Iger sits on Trump’s Strategic and Policy Forum, a business roundtable formed last December that has become a flashpoint for Trump critics, who argue that by participating, companies are implicitly endorsing the administration. In February, facing a consumer revolt, Uber CEO Travis Kalanick resigned from the council. But two other California members remain—Iger and Tesla’s Elon Musk—and each now faces mounting pressure to step down.
During Disney’s March shareholder meeting, Iger fended off criticism by arguing that he would remain on the council in part to bring an “adversarial” view. Musk took a similar tack, writing on Twitter that he was “doing good” by presenting a different perspective.

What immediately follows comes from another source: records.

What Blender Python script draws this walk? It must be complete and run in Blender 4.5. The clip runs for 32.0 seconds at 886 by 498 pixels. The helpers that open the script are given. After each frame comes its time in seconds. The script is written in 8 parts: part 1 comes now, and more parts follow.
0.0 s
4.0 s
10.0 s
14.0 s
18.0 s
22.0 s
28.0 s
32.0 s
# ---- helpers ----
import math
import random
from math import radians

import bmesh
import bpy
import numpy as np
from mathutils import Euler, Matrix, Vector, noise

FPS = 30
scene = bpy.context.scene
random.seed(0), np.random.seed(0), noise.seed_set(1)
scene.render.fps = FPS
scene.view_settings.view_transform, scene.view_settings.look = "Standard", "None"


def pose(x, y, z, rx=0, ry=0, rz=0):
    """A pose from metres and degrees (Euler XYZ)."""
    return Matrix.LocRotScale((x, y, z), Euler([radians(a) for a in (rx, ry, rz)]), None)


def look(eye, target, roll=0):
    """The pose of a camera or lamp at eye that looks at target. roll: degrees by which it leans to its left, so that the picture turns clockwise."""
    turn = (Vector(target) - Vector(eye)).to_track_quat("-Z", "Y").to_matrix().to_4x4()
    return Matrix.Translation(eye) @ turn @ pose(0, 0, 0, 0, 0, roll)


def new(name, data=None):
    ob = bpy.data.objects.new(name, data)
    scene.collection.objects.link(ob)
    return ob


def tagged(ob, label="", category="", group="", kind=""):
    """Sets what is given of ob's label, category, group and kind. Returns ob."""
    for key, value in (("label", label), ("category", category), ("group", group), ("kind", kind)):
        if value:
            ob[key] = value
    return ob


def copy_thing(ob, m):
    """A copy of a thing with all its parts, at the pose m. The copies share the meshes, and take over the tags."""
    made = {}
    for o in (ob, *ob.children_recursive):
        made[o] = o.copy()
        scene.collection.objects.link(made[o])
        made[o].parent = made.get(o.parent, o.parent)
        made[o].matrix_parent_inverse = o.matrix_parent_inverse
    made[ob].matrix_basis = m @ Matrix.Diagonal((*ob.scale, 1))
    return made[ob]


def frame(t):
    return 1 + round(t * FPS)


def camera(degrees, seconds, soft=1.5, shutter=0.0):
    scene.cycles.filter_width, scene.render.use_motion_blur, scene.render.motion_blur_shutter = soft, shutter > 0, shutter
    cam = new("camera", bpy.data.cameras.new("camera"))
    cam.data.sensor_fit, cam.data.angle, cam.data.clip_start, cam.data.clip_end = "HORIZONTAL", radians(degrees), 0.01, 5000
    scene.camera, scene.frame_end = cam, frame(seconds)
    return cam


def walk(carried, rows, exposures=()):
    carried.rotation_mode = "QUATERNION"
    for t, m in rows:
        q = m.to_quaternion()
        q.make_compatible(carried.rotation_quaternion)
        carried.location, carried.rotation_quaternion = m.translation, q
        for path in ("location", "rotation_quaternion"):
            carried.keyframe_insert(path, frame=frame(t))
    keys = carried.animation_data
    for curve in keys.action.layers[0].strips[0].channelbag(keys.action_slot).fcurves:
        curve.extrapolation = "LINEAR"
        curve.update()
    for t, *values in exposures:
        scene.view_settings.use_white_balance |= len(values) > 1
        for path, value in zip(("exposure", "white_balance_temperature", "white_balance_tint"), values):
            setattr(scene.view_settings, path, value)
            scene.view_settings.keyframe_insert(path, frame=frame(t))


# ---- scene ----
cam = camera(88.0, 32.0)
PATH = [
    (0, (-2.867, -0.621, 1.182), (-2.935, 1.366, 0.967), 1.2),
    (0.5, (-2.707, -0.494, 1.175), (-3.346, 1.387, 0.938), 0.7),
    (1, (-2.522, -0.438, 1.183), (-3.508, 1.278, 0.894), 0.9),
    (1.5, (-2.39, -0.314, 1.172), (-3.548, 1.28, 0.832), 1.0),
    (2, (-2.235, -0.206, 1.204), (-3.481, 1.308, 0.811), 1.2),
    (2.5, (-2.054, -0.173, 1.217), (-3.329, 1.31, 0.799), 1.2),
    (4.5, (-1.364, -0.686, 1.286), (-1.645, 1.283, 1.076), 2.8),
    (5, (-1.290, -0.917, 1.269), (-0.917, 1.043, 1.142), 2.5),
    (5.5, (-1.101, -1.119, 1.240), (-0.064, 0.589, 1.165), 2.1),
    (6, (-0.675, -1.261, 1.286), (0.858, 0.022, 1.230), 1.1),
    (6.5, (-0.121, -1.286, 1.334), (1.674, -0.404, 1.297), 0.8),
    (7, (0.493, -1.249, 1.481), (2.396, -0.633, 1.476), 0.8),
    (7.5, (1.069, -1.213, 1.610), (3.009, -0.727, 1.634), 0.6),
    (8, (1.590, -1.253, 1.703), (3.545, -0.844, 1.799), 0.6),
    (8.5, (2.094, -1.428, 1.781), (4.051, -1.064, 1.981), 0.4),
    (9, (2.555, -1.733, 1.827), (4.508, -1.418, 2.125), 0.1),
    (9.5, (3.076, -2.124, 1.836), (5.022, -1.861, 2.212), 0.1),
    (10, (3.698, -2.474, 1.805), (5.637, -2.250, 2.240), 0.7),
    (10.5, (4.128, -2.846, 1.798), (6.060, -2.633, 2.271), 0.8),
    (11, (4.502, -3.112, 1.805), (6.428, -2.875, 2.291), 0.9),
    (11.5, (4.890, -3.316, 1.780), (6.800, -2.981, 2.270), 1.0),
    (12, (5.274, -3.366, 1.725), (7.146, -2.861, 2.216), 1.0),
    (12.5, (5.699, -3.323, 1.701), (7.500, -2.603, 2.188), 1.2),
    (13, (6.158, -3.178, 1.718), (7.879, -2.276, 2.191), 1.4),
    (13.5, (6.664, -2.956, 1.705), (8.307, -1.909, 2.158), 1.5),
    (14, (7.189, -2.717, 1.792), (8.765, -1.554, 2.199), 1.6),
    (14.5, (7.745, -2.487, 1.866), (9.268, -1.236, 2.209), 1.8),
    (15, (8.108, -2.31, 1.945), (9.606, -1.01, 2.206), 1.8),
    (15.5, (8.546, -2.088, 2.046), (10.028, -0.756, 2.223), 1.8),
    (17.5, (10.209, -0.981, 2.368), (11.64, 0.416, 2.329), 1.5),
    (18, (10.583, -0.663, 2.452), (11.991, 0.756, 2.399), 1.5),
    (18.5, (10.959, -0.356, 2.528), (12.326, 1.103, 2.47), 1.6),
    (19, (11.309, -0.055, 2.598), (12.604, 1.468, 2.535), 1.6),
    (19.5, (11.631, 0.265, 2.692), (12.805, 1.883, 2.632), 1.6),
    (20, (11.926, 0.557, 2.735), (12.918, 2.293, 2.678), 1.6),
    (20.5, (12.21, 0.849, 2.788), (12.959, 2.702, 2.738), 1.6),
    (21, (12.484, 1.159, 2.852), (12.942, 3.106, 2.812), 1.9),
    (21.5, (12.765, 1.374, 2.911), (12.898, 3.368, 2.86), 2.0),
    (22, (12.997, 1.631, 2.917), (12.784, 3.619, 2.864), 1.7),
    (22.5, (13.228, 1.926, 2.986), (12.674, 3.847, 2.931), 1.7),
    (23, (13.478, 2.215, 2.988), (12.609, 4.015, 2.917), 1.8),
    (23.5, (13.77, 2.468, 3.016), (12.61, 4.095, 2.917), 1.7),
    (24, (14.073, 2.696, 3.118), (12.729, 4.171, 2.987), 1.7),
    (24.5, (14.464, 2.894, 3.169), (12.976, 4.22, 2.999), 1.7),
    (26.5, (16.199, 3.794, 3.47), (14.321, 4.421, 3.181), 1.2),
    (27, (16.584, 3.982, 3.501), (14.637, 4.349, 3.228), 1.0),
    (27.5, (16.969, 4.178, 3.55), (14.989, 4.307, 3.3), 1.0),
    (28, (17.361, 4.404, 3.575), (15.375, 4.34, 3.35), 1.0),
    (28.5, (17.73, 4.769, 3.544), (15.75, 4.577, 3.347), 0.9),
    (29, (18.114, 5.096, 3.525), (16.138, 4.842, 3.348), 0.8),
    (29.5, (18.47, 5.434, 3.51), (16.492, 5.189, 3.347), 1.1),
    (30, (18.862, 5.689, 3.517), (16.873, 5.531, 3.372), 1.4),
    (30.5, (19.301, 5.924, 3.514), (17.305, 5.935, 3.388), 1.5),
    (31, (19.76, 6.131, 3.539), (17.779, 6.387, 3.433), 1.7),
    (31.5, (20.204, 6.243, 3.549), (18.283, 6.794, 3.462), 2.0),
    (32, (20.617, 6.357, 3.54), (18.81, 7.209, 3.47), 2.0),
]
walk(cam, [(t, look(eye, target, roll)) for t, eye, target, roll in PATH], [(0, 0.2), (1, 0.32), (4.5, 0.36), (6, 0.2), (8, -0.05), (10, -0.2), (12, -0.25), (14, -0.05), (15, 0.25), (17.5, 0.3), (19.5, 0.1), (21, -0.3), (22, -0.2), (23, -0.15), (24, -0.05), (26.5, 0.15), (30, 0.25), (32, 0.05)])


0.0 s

This line of reasoning isn’t convincing to critics like Doug Derwin, a Silicon Valley venture capitalist who has mounted a one-man campaign to drive Musk off the council. So far, he has spent $500,000 on ads that have run in the New York Times and elsewhere, and is prepared to spend $2 million in the effort. “Musk got rolled by Trump,” Derwin told Bloomberg. “He has gotten absolutely nothing.”
Like Iger, Musk has his own corporate interests to protect. In 2015, the Los Angeles Times reported that Musk’s companies—Tesla, SolarCity and SpaceX—had received an estimated $4.9 billion in government subsidies, including nearly $500 million in direct grants from the Treasury Department.
Iger, in defending his participation in the council at the shareholder meeting, quoted from the musical Hamilton’s song, “The Room Where It Happens.” This premise works if one can picture Iger or Musk articulating a point during a council meeting—say, about the dangers of climate change—as Trump listens and takes notes, pondering and then acting on this new information. But is there anyone, by now, who can imagine such a scenario?
Enthusiastic Trump supporters like Chandi, of course, were never interested in playing an adversarial role. Still, it remains to be seen whether Trump will be able to deliver on the promises he wants to see, like the slashing of regulations and corporate taxes. What is clear is that Trump is already having a noticeable impact in California, especially in immigrant and farmworker communities like the Coachella Valley. Numerous medical clinics in the area are reporting significant drops in patient visits, which they attribute to fears of deportation. Families are limiting the number of times they leave their homes, and many have created emergency plans to ensure their children have someone to care for them if they are detained.
“There has been panic here, a terrible panic,” said a mother of two boys, who lives in a trailer down the road from where the ARCO protest was held. The woman is undocumented and asked that her name not be used. Since Trump’s election, she told me, she has felt a general heaviness, a sense that at any given moment, everything could be snatched away. The family rarely eats out and has stopped going to the movies, in order to minimize how often they drive — her nightmare is being pulled over and arrested by the Border Patrol in front of her children. She says that most of her friends are doing the same. And if this keeps up, at a certain point the fear that Trump has unleashed might even end up harming supporters like Chandi, who, after all, can’t make money off of people who are too afraid to venture outside.